The Tunguska asteroid managed to produce this devastation without ever striking the earth. Nor did the huge fireball produced by its detonation at an altitude of approximately 10 kms. cause the incredible damage, petering out as it did at a height of about 4 km. Instead, the the fireball forced a shock wave at the earth that wrought the destruction, which continued mercilessly even after the sky was no longer lit by flames.
Now, an article on the Planetary Society website suggests that the blast may have been much smaller than previously thought — perhaps only three to five megatons. As author Amir Alexander writes, “According to some estimates, asteroids big enough to cause a 3 to 5 megaton explosion in the atmosphere may strike Earth as frequently as once every few centuries. This suggests that we or our descendants may well have another Tunguska-like event in store for us, and while the 1908 impactor merely flattened trees in a Taiga forest, the next sizable asteroid to take aim at our planet is just as likely to strike in the heart of New York, Paris, or Beijing.”
Duck.
At Tunguska, nature is reclaiming the blasted landscape, and it won’t be long before even stumps torn up by the blast have returned to the earth leaving no sign that the Tunguska event ever happened.
Meanwhile, since these things don’t strike according to clockwork, no one can say when exactly the next will hit.
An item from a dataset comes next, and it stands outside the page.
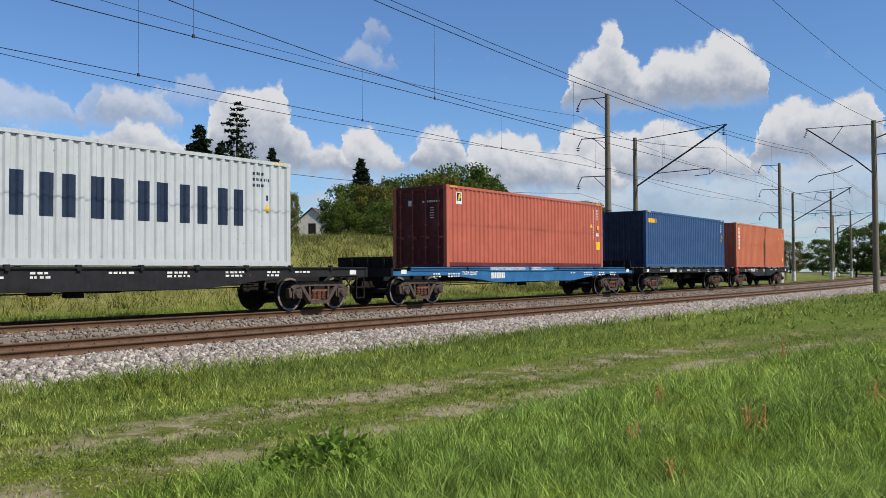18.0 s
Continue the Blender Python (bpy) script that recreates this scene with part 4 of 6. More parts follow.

It could be streaking towards us as you read these words.
But even if earth is in the cross-hairs, humanity doesn’t have to be. The Mars Society exists to “further the goal of the exploration and settlement of the Red Planet”. If you don’t want to see us wiped out by a giant asteroid, you might consider joining. Of course, our annihilation could also come from nukes (though full scale nuclear war doesn’t seem that likely at the moment), or from super bugs that escape from a research lab, or self-reproducing nanobots which get out of control and reduce the earth to a grey dust. In any such eventuality, it would be nice if there were humans on Mars saying “Wow, glad I’m not on earth right now.”